Explore the built-in RDNA 3 GPU of Ryzen 8000, utilizing Microsoft DirectML to accelerate models like YOLOv4.

Sample of DirectML YOLOv4

NPU Performance Benchmark

Objective: Quantify the speed (throughput & latency) of NPU executing AI models.

Step 1: Testing Tools

Use AMD Ryzen AI Software's “performance_benchmark.py” to test ONNX format CNN models on CPU, iGPU, and NPU.

Step 2: Execution Process

Follow the GitHub guide for operation.

Step 3: Command Examples

  • CPU: python performance_benchmark.py -m .\models\resnet50\resnet50_fp32.onnx -n 100 -e CPU
  • iGPU: python performance_benchmark.py -m .\models\resnet50\resnet50_fp32.onnx -n 100 -e iGPU
  • NPU: python performance_benchmark.py -m .\models\resnet50\resnet50_fp32.onnx -n 100 -e VitisAIEP

Benchmark Results (Mobilenet-v2)

The lightweight Mobilenet-v2 (quantized) model performs exceptionally well on the NPU, with FPS and latency data shown in the image.

Takeaways for Embedded System Engineers

Key technical observations from this evaluation include:

  • Feasibility: AMD Ryzen Embedded 8000 can sustain multiple CV inference tasks simultaneously on an embedded form factor like Mini-ITX.
  • Efficiency: NPU inference is fast and energy-efficient, especially suitable for edge devices requiring real-time response and long-term operation.
  • Architecture flexibility: CPU, GPU, and NPU resources can be used independently or collaboratively, depending on workload distribution

Outlook

This evaluation assumes the AMD Ryzen Embedded 8000 processor is running on a Mini-ITX platform.

The same processor family is also available across multiple embedded form factors, including computer-on-modules (SOM-6873), Mini-ITX motherboards (AIMB-2210), small systems (AIR-410), fanless embedded systems (ARK-3535), and signage-oriented platforms (DS-054).
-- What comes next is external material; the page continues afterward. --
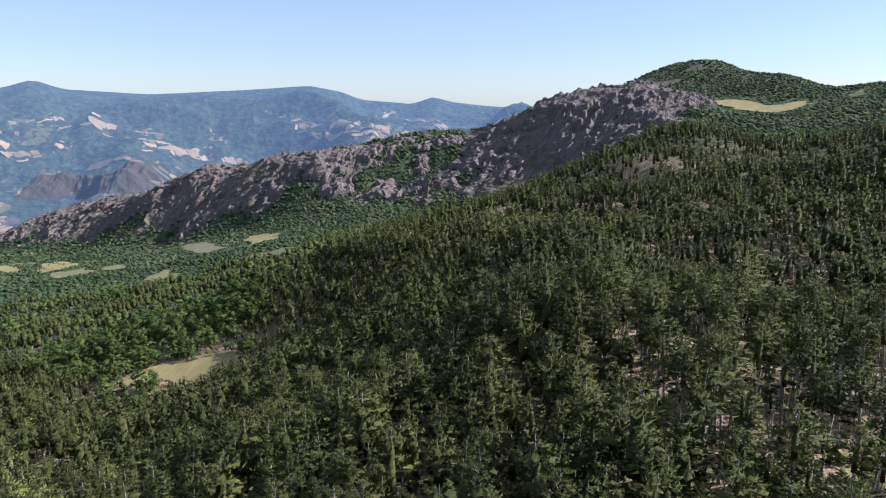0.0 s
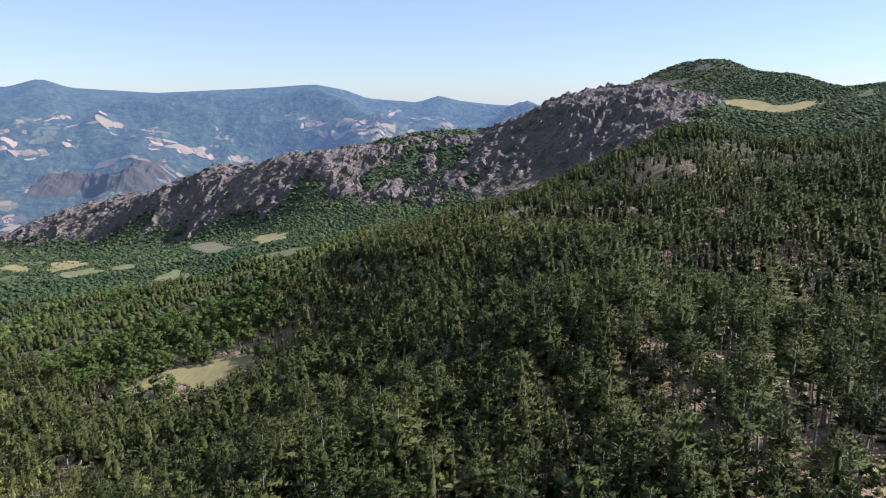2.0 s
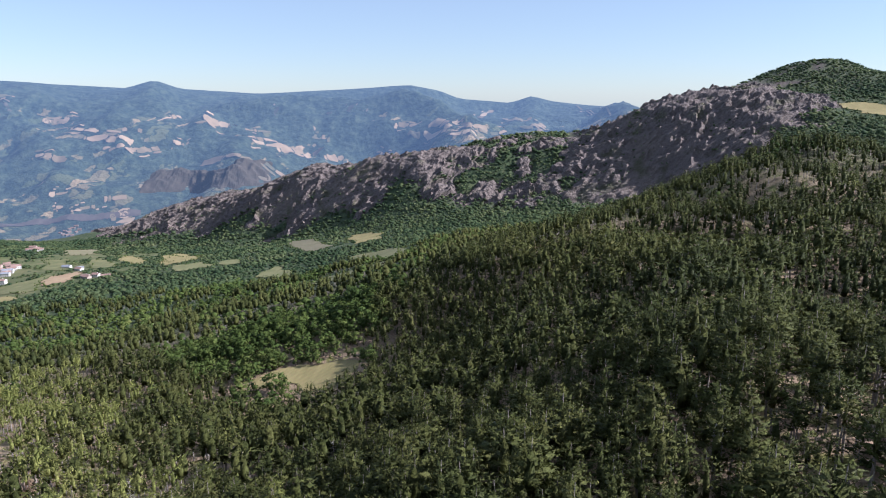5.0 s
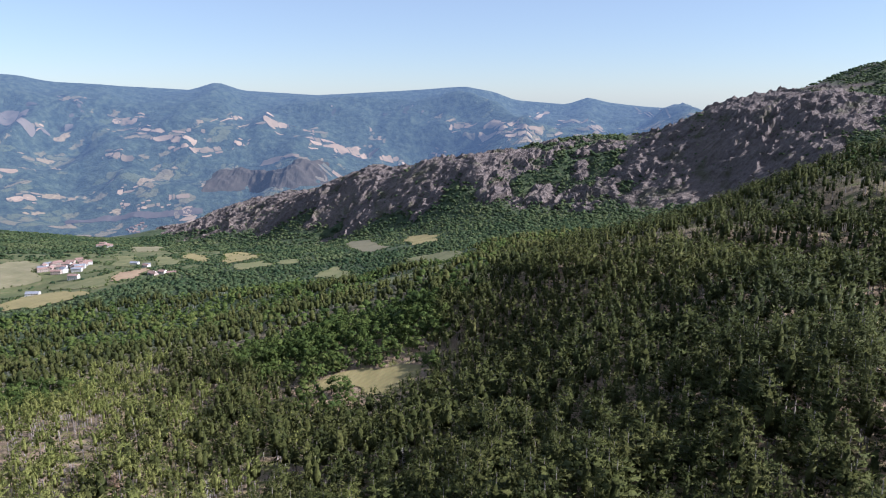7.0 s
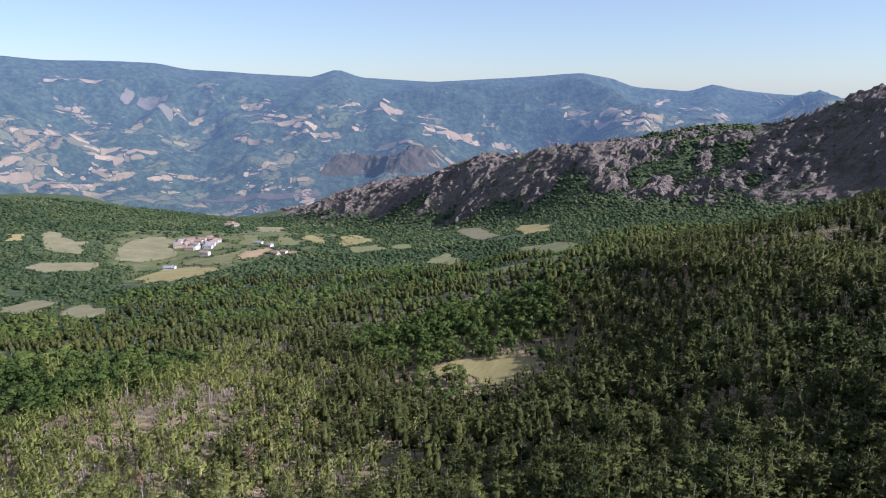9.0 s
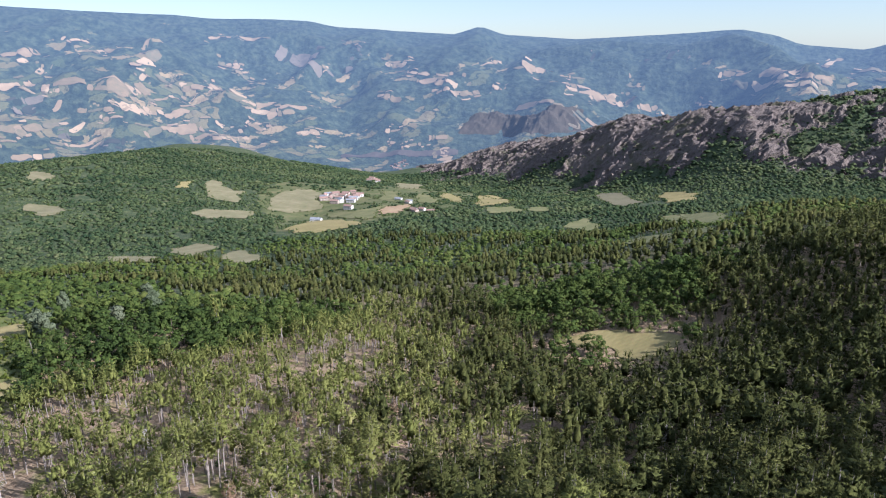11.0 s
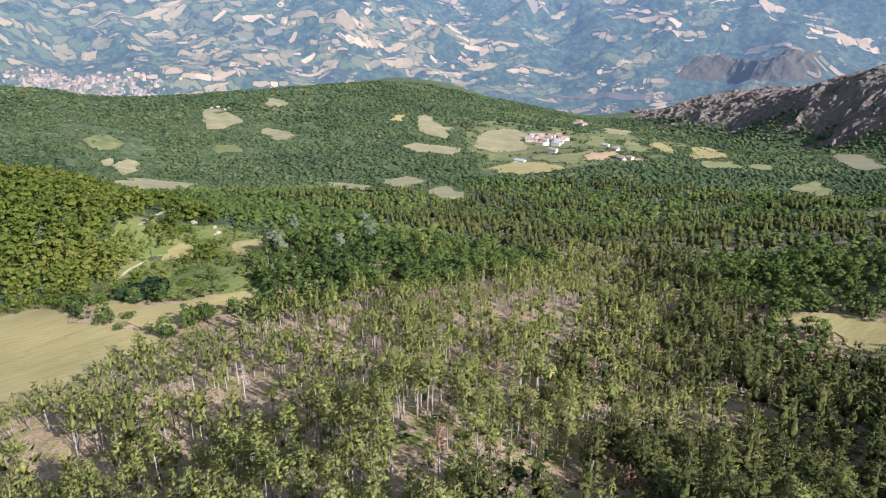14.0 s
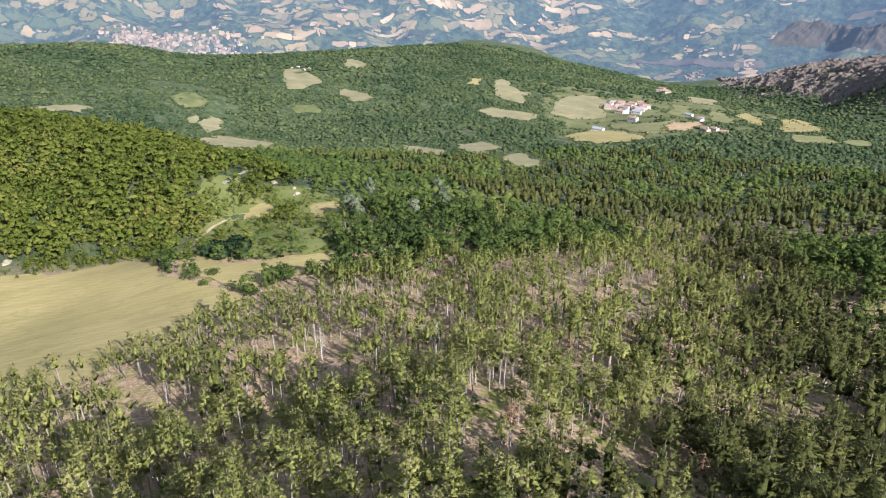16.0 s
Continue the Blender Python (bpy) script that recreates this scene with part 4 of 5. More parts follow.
LOW_SPOTS = [(-395, 168, 11), (-411, 171, 9), (-391, 206, 10), (-418, 246, 9), (-477, 220, 9), (-520, 122, 14), (-537, 139, 14), (-554, 152, 15), (-589, 170, 12), (-521, 163, 12), (-502, 171, 12), (-488, 167, 12), (-480, 130, 12), (-445, 165, 14), (-470, 110, 8), (-444, 85, 9), (-415, 70, 8), (-438, -14, 10), (-443, 27, 7)]


def low_growth(x, y):
    """Scrub instead of tall trees on the slopes below the outcrops and the track."""
    low = np.ones(len(x))
    for cx, cy, r in LOW_SPOTS:
        along, across = (x - cx) * 0.955 - (y - cy) * 0.297, (x - cx) * 0.297 + (y - cy) * 0.955
        low = np.where((along > -3) & (along < 2.6 * r) & (np.abs(across) < r), np.clip(0.3 + along / (2.6 * r) * 0.5, 0.3, 1), low)
    return low


def edge_growth(x, y):
    """Lower growth along the edges of the fields."""
    near = np.full(len(x), 1e9)
    for tone, o in OUTLINES:
        if tone != "litter":
            near = np.minimum(near, to_line(x, y, o + o[:1])[0])
    return np.clip(0.38 + near / 55, 0.38, 1.0)


def gaps(x, y):
    """Thinner stands on the shelf below the eye, with small openings."""
    shelf = np.clip((-x - 60) / 60, 0, 1) * np.clip((300 - y) / 80, 0, 1)
    shelf = np.maximum(1.2 * shelf, 1.0 * open_stand(x, y))
    return fbm(x / 13, y / 13, 3, 71.0) > 0.16 + 0.15 * shelf + 0.06 * ((x < -70) & (y < 140))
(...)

These options allow engineers to select the appropriate platform architecture based on the thermal envelope, mechanical constraints, and application needs in areas such as industrial automation, robotics, retail automation, and smart city deployments.

Embedded x86 platforms now offer a viable path for running parallel edge AI workloads without relying solely on discrete accelerators. Engineers evaluating edge computing roadmaps can consider heterogeneous processor architectures as an option for compact, power-sensitive, and scalable AI deployments.